Given request =
Strip the pictures and reproduce the rest of the listing exactly.

Dataset section =

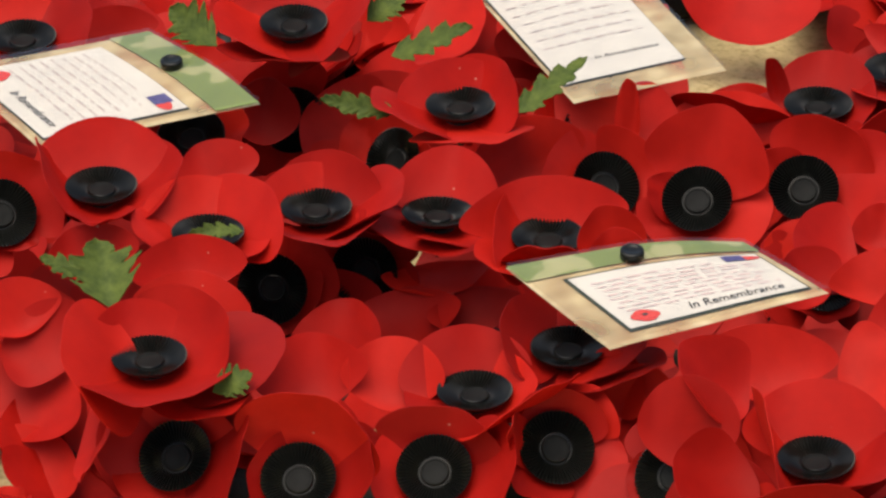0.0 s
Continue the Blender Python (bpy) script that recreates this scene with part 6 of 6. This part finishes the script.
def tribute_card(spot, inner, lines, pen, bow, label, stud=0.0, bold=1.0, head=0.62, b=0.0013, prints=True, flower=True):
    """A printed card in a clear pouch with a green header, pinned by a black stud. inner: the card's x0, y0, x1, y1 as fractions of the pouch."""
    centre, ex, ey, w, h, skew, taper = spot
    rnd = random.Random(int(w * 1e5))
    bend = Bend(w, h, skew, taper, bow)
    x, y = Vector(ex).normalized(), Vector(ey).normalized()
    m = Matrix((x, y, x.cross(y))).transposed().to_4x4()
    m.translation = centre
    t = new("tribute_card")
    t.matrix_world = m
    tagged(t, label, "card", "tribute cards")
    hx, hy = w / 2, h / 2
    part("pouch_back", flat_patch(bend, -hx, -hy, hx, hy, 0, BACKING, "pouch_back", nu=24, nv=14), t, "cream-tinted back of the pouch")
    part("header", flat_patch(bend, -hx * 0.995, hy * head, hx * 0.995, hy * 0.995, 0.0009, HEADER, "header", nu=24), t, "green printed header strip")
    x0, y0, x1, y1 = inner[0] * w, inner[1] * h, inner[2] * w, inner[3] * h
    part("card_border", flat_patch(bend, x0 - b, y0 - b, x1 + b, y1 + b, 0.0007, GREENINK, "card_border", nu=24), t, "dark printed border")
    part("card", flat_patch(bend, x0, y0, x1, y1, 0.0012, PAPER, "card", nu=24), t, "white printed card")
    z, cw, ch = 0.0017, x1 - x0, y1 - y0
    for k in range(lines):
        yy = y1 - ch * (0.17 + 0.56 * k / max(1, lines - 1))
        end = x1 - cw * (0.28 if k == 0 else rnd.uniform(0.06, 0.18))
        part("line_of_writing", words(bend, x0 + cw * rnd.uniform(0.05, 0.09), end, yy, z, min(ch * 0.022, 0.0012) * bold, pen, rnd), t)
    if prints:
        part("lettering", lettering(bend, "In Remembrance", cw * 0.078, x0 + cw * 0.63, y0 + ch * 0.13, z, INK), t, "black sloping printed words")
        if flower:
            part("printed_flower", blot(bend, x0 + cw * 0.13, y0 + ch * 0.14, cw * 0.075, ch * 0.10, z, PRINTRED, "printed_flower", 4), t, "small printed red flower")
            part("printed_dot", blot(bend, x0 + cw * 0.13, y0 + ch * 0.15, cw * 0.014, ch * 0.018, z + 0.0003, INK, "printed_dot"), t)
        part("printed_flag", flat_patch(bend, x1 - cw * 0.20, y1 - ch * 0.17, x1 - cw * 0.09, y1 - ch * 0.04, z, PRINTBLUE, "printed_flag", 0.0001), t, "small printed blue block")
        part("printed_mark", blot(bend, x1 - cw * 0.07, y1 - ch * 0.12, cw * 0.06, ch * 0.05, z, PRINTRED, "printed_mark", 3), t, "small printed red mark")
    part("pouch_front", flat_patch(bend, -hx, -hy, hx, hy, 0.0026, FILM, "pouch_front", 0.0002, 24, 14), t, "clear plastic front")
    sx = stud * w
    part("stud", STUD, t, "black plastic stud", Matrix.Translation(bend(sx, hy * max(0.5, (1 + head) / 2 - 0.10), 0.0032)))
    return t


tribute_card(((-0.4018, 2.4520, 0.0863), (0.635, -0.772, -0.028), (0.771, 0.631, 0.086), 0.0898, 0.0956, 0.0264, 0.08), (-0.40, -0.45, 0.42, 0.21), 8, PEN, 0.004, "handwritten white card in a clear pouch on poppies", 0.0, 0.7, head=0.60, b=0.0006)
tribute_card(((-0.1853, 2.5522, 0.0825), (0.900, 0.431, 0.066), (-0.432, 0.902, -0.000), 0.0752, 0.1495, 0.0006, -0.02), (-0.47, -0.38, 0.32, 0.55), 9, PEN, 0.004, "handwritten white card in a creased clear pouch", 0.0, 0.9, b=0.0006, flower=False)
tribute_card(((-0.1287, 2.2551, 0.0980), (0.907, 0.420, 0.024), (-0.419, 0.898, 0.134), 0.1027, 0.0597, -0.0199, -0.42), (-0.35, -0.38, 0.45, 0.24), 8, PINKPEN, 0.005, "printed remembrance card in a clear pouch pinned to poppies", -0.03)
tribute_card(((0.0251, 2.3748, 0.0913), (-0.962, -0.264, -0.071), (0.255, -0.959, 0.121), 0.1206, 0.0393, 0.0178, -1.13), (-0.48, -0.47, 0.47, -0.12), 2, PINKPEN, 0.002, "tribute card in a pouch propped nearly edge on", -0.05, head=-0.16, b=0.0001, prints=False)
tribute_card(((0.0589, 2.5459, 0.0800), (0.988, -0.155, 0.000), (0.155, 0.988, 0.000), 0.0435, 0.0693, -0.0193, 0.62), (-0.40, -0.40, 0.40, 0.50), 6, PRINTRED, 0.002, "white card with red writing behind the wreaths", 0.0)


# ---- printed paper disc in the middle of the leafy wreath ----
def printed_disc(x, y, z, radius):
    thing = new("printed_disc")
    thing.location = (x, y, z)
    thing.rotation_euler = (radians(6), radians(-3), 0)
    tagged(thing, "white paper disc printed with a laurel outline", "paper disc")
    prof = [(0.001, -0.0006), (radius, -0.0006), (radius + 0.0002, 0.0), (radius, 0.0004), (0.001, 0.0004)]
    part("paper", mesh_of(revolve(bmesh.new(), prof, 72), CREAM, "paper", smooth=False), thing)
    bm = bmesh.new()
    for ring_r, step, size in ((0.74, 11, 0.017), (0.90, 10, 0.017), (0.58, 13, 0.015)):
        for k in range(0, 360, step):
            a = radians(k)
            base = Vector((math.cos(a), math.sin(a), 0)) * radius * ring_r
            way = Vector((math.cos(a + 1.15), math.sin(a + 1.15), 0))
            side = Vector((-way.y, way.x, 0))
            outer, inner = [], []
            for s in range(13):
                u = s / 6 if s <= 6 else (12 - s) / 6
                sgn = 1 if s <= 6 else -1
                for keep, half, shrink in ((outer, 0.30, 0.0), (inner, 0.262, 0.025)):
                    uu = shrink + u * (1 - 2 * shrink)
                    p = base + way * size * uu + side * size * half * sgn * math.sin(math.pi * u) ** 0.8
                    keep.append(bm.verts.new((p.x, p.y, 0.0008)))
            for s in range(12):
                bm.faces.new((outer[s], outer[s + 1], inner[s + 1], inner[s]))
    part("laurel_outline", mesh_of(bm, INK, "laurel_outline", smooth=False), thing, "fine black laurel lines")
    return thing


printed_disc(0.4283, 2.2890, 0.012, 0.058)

Result =
0.0 s
Continue the Blender Python (bpy) script that recreates this scene with part 6 of 6. This part finishes the script.
def tribute_card(spot, inner, lines, pen, bow, label, stud=0.0, bold=1.0, head=0.62, b=0.0013, prints=True, flower=True):
    """A printed card in a clear pouch with a green header, pinned by a black stud. inner: the card's x0, y0, x1, y1 as fractions of the pouch."""
    centre, ex, ey, w, h, skew, taper = spot
    rnd = random.Random(int(w * 1e5))
    bend = Bend(w, h, skew, taper, bow)
    x, y = Vector(ex).normalized(), Vector(ey).normalized()
    m = Matrix((x, y, x.cross(y))).transposed().to_4x4()
    m.translation = centre
    t = new("tribute_card")
    t.matrix_world = m
    tagged(t, label, "card", "tribute cards")
    hx, hy = w / 2, h / 2
    part("pouch_back", flat_patch(bend, -hx, -hy, hx, hy, 0, BACKING, "pouch_back", nu=24, nv=14), t, "cream-tinted back of the pouch")
    part("header", flat_patch(bend, -hx * 0.995, hy * head, hx * 0.995, hy * 0.995, 0.0009, HEADER, "header", nu=24), t, "green printed header strip")
    x0, y0, x1, y1 = inner[0] * w, inner[1] * h, inner[2] * w, inner[3] * h
    part("card_border", flat_patch(bend, x0 - b, y0 - b, x1 + b, y1 + b, 0.0007, GREENINK, "card_border", nu=24), t, "dark printed border")
    part("card", flat_patch(bend, x0, y0, x1, y1, 0.0012, PAPER, "card", nu=24), t, "white printed card")
    z, cw, ch = 0.0017, x1 - x0, y1 - y0
    for k in range(lines):
        yy = y1 - ch * (0.17 + 0.56 * k / max(1, lines - 1))
        end = x1 - cw * (0.28 if k == 0 else rnd.uniform(0.06, 0.18))
        part("line_of_writing", words(bend, x0 + cw * rnd.uniform(0.05, 0.09), end, yy, z, min(ch * 0.022, 0.0012) * bold, pen, rnd), t)
    if prints:
        part("lettering", lettering(bend, "In Remembrance", cw * 0.078, x0 + cw * 0.63, y0 + ch * 0.13, z, INK), t, "black sloping printed words")
        if flower:
            part("printed_flower", blot(bend, x0 + cw * 0.13, y0 + ch * 0.14, cw * 0.075, ch * 0.10, z, PRINTRED, "printed_flower", 4), t, "small printed red flower")
            part("printed_dot", blot(bend, x0 + cw * 0.13, y0 + ch * 0.15, cw * 0.014, ch * 0.018, z + 0.0003, INK, "printed_dot"), t)
        part("printed_flag", flat_patch(bend, x1 - cw * 0.20, y1 - ch * 0.17, x1 - cw * 0.09, y1 - ch * 0.04, z, PRINTBLUE, "printed_flag", 0.0001), t, "small printed blue block")
        part("printed_mark", blot(bend, x1 - cw * 0.07, y1 - ch * 0.12, cw * 0.06, ch * 0.05, z, PRINTRED, "printed_mark", 3), t, "small printed red mark")
    part("pouch_front", flat_patch(bend, -hx, -hy, hx, hy, 0.0026, FILM, "pouch_front", 0.0002, 24, 14), t, "clear plastic front")
    sx = stud * w
    part("stud", STUD, t, "black plastic stud", Matrix.Translation(bend(sx, hy * max(0.5, (1 + head) / 2 - 0.10), 0.0032)))
    return t


tribute_card(((-0.4018, 2.4520, 0.0863), (0.635, -0.772, -0.028), (0.771, 0.631, 0.086), 0.0898, 0.0956, 0.0264, 0.08), (-0.40, -0.45, 0.42, 0.21), 8, PEN, 0.004, "handwritten white card in a clear pouch on poppies", 0.0, 0.7, head=0.60, b=0.0006)
tribute_card(((-0.1853, 2.5522, 0.0825), (0.900, 0.431, 0.066), (-0.432, 0.902, -0.000), 0.0752, 0.1495, 0.0006, -0.02), (-0.47, -0.38, 0.32, 0.55), 9, PEN, 0.004, "handwritten white card in a creased clear pouch", 0.0, 0.9, b=0.0006, flower=False)
tribute_card(((-0.1287, 2.2551, 0.0980), (0.907, 0.420, 0.024), (-0.419, 0.898, 0.134), 0.1027, 0.0597, -0.0199, -0.42), (-0.35, -0.38, 0.45, 0.24), 8, PINKPEN, 0.005, "printed remembrance card in a clear pouch pinned to poppies", -0.03)
tribute_card(((0.0251, 2.3748, 0.0913), (-0.962, -0.264, -0.071), (0.255, -0.959, 0.121), 0.1206, 0.0393, 0.0178, -1.13), (-0.48, -0.47, 0.47, -0.12), 2, PINKPEN, 0.002, "tribute card in a pouch propped nearly edge on", -0.05, head=-0.16, b=0.0001, prints=False)
tribute_card(((0.0589, 2.5459, 0.0800), (0.988, -0.155, 0.000), (0.155, 0.988, 0.000), 0.0435, 0.0693, -0.0193, 0.62), (-0.40, -0.40, 0.40, 0.50), 6, PRINTRED, 0.002, "white card with red writing behind the wreaths", 0.0)


# ---- printed paper disc in the middle of the leafy wreath ----
def printed_disc(x, y, z, radius):
    thing = new("printed_disc")
    thing.location = (x, y, z)
    thing.rotation_euler = (radians(6), radians(-3), 0)
    tagged(thing, "white paper disc printed with a laurel outline", "paper disc")
    prof = [(0.001, -0.0006), (radius, -0.0006), (radius + 0.0002, 0.0), (radius, 0.0004), (0.001, 0.0004)]
    part("paper", mesh_of(revolve(bmesh.new(), prof, 72), CREAM, "paper", smooth=False), thing)
    bm = bmesh.new()
    for ring_r, step, size in ((0.74, 11, 0.017), (0.90, 10, 0.017), (0.58, 13, 0.015)):
        for k in range(0, 360, step):
            a = radians(k)
            base = Vector((math.cos(a), math.sin(a), 0)) * radius * ring_r
            way = Vector((math.cos(a + 1.15), math.sin(a + 1.15), 0))
            side = Vector((-way.y, way.x, 0))
            outer, inner = [], []
            for s in range(13):
                u = s / 6 if s <= 6 else (12 - s) / 6
                sgn = 1 if s <= 6 else -1
                for keep, half, shrink in ((outer, 0.30, 0.0), (inner, 0.262, 0.025)):
                    uu = shrink + u * (1 - 2 * shrink)
                    p = base + way * size * uu + side * size * half * sgn * math.sin(math.pi * u) ** 0.8
                    keep.append(bm.verts.new((p.x, p.y, 0.0008)))
            for s in range(12):
                bm.faces.new((outer[s], outer[s + 1], inner[s + 1], inner[s]))
    part("laurel_outline", mesh_of(bm, INK, "laurel_outline", smooth=False), thing, "fine black laurel lines")
    return thing


printed_disc(0.4283, 2.2890, 0.012, 0.058)